Whether familiar with the term VUCA or not, we are all familiar with its effect on both our personal and business lives. Originally introduced in the 1990s by the US Army War College to describe a new world of military engagement, VUCA is an acronym for Volatility, Uncertainty, Complexity and Ambiguity.
It is often said (and difficult to dispute), we now live in a VUCA world. This world puts heavy demand on workplace teams and leaders. To solve problems and advance our agendas, we must be more than just experts – we must be agile, quick, innovative, collaborative, decisive, adaptive and creative.
To that list, let’s add two more critical qualities: that our teams and people must be diverse and inclusive – two of the most important organizational concepts for making successful high-impact decisions in such a world.

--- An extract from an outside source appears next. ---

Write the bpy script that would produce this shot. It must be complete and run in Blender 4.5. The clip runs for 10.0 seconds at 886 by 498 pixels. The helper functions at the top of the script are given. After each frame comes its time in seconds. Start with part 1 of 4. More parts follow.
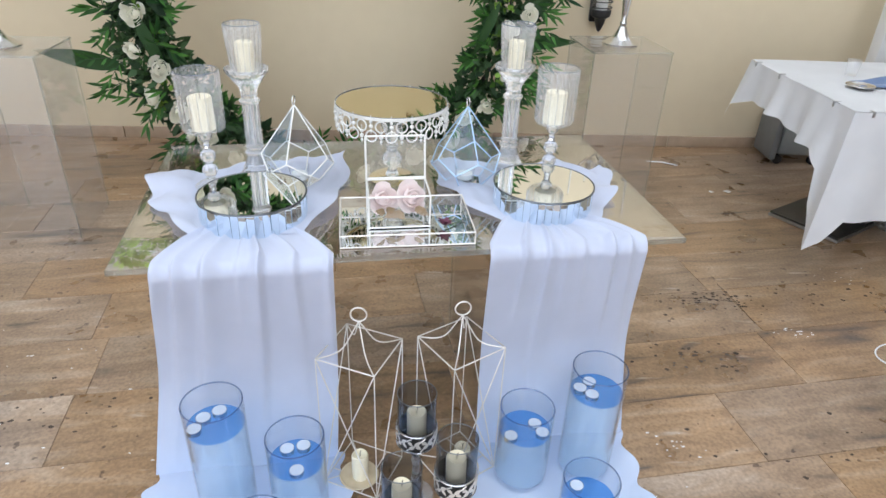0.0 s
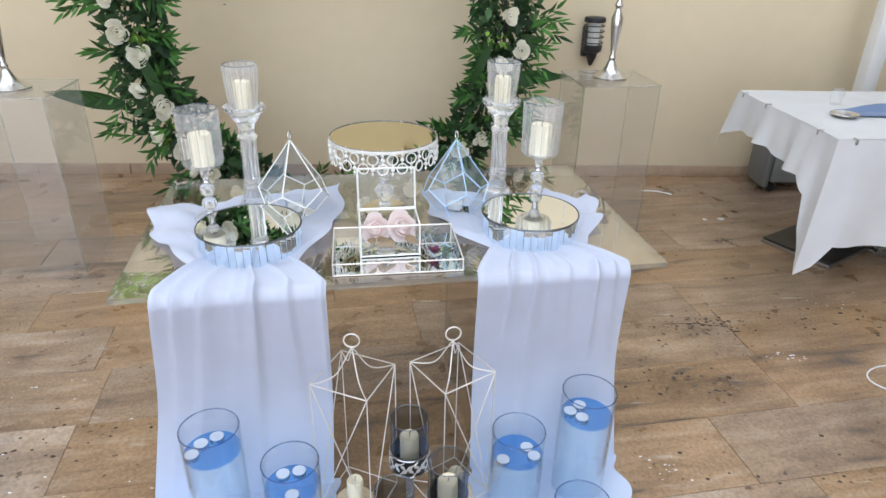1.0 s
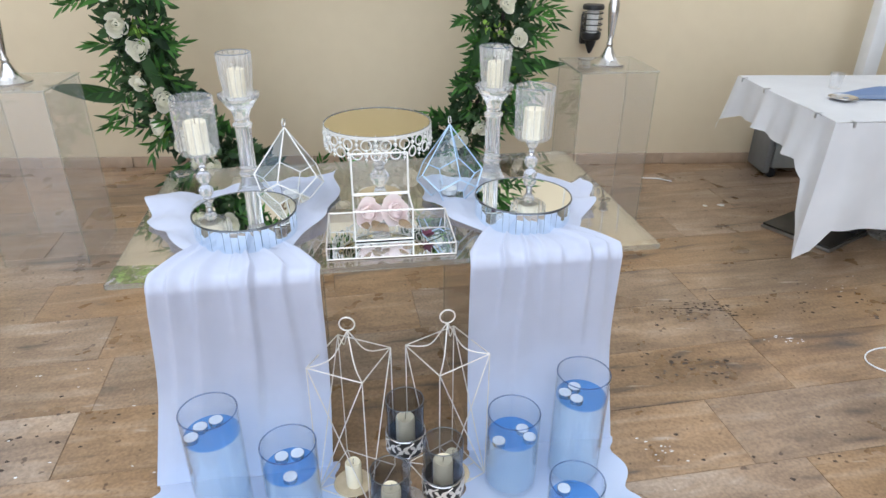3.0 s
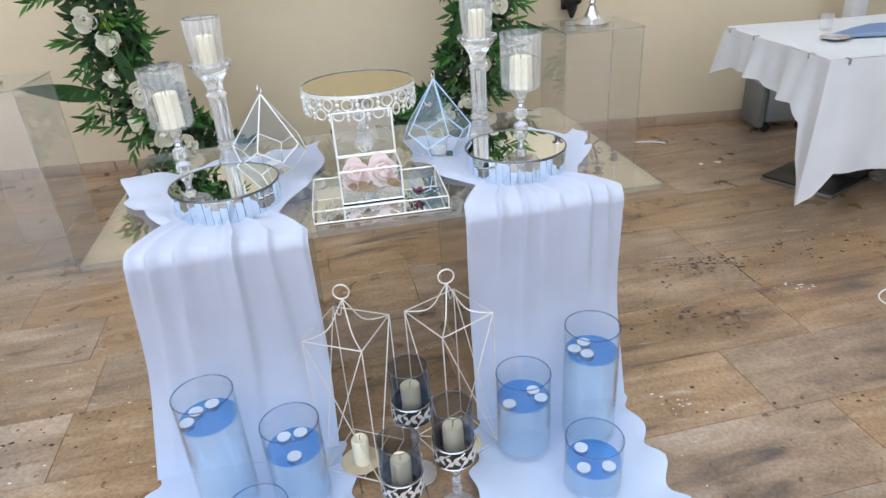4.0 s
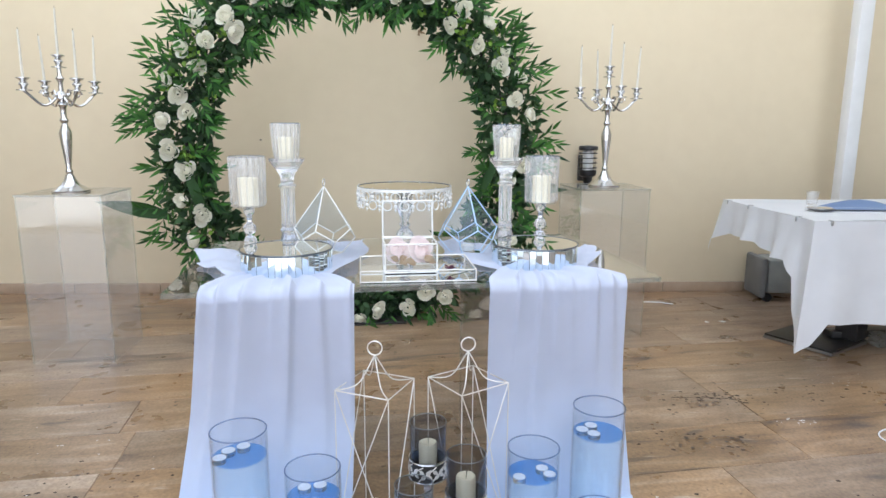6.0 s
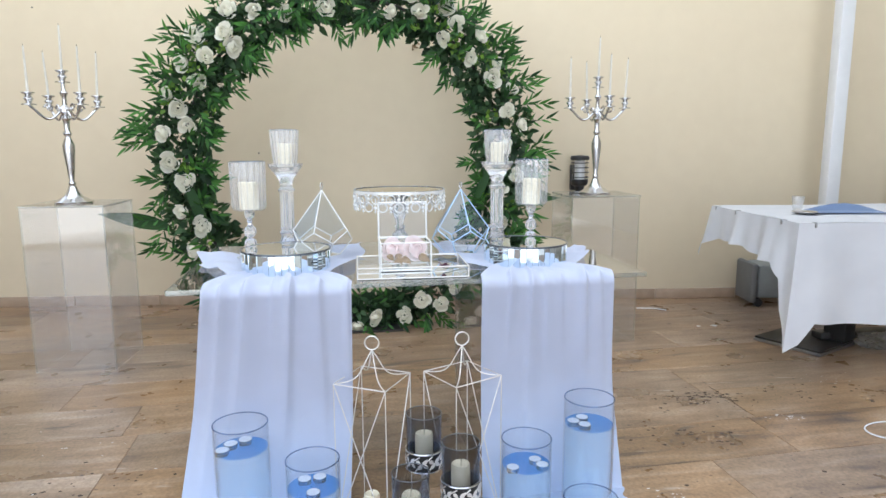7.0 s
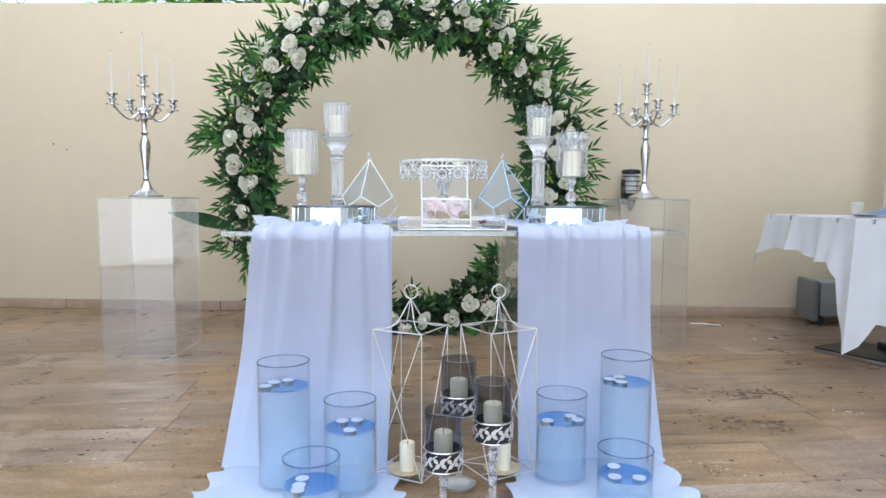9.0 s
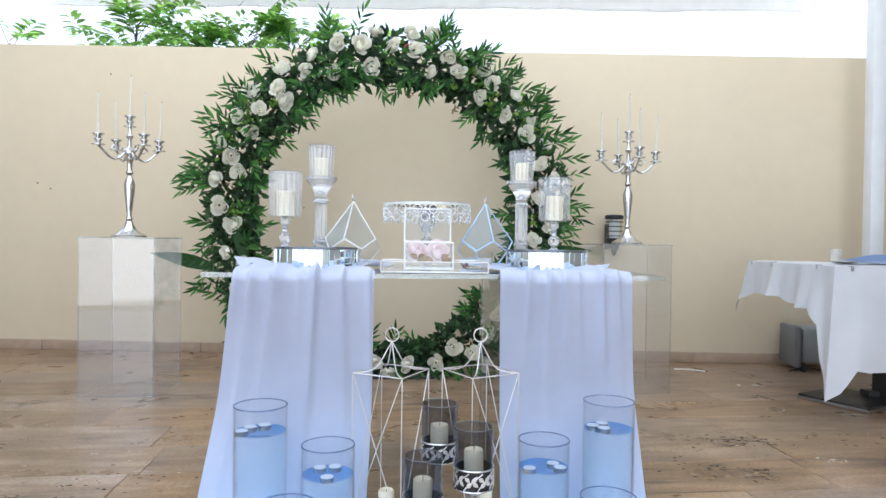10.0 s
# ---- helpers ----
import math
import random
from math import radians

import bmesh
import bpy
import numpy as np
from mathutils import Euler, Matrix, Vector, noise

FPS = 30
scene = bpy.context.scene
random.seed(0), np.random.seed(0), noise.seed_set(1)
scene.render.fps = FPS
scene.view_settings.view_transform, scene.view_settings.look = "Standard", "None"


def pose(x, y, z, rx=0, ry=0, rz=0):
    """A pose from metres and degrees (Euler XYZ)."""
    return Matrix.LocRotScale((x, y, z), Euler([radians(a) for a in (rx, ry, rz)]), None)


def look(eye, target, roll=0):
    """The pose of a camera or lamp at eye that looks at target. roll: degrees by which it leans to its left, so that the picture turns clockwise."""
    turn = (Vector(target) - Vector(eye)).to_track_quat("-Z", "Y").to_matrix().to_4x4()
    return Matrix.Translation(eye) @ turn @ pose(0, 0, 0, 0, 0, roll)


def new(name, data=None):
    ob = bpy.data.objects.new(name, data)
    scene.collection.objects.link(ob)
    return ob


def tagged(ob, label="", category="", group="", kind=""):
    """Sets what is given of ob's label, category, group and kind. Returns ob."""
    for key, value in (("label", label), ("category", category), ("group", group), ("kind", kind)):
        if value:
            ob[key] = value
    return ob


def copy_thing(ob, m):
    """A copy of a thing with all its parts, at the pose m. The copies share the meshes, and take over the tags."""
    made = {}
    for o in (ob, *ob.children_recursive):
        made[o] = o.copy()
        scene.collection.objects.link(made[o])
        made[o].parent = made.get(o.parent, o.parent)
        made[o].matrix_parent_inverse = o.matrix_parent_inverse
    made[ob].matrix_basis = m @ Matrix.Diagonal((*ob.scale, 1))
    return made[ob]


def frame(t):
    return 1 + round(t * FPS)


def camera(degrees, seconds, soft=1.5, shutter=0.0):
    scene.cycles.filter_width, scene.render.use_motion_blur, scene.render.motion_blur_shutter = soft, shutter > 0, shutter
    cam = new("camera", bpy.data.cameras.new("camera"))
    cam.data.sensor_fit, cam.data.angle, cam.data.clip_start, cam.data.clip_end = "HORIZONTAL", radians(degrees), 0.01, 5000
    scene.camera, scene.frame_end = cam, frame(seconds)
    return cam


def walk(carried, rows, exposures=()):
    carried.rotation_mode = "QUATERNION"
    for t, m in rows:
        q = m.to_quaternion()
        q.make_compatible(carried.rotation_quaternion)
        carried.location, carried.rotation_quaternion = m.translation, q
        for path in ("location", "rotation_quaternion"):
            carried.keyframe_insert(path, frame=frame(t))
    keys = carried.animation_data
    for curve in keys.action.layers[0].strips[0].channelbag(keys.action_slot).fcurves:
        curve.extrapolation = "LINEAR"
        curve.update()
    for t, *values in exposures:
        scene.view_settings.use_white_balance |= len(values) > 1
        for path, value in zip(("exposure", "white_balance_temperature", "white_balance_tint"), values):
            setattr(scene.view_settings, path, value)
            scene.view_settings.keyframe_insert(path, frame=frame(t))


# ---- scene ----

A plethora of research supports the call for diversity, including a recent study from McKinsey demonstrating that companies with high racial and ethnic diversity are 35% more likely to have financial returns above respective industry medians. Common sense and managerial best practices further suggest the need for a plurality of points of view, experience, expertise, beliefs – even hunches – as inputs to achieve the decisive, high-impact outputs we so desire.
There is the well-understood notion of “getting out of the box,” of course, and the somewhat more challenging view once proposed by a Zen master that, “the instructions for getting out of the box are written on the outside of the box.” Which is to say that if your only frame of reference is the inside of the box, how do you even know there is a box to get out of? Or as John F. Kennedy pointed out, “The great enemy of truth is very often not the lie – deliberate, contrived and dishonest – but the myth – persistent, persuasive and unrealistic. Too often we hold fast to the clichés of our forebears. We subject all facts to a prefabricated set of interpretations.”
Add diversity to your team and you’re sure to see the instructions for getting out of the box more quickly, to break through clichéd and prefabricated solutions. And yet, just having diversity in the room does not automatically assure a true diversity of inputs because if you don’t actually include the divergent voices and views in the decision making process, it’s just the same as if they weren’t there at all. Enter the importance of inclusion – of creating a culture that recognizes, celebrates, includes and integrates the diverse and the different.
In other words, having diversity in the room means nothing if that diversity cannot be expressed, actually heard, credibly considered, assessed and integrated into solutions. Furthermore, you can have a room packed with diversity – of gender, ethnicity, role, function, experience, belief and so forth – and the advantages of that diversity can be undone in an instant by well-known syndromes such as “seniority first,” “smartest person in the room,” “the loudest gets heard,” or “the most aggressive prevails.”
How, then, do we create a culture of inclusion? How do we avoid the “clichés of our forebears”?
This is a key part of the inside-out training in our program on High Impact Decision-Making at Mentora. It is inside-out because you won’t be able to engage in the best behavior without first understanding and mastering your own thoughts, emotions, beliefs and motivations. Nor will you be able to get the best out of others without first understanding their inner lives.
Our research and practice at Mentora shows that once a person has integrated the science of inner mastery, they are ready to use a variety of principles and tools to create an environment ripe for inclusion – one in which the best thinking can emerge, where silent voices can be heard, where conflict becomes collaboration, and where curiosity among all participants is encouraged and cultivated.
High Impact Decision-Making helps teams learn how to follow the principles of AIDE, in which everyone helps everyone 1) ALIGN with a common purpose, 2) continue to INQUIRE with humble questions and an open mind, 3) nurture effective DIALOGs, and 4) foster an environment in which everyone can ENGAGE.
This quickly moves teams from traditional team culture and dynamics better suited to bygone times to a new, inclusive culture more suited to the VUCA world. A culture where:
- Collaboration supplants competition
- Learning is as important as short-term results
- Everyone is the “smartest” in the room
- Reflection balances confidence
- Productive conflict is nurtured rather than avoided
In short, the diversity you have hired is now truly included, and the organization reaps all the additional benefits. A blank canvas is created upon which the best new ideas can flourish and really begin to shape the future. Volatility, uncertainty, complexity and ambiguity? Meet diversity and inclusion – powerful allies for leadership in an ever-changing world.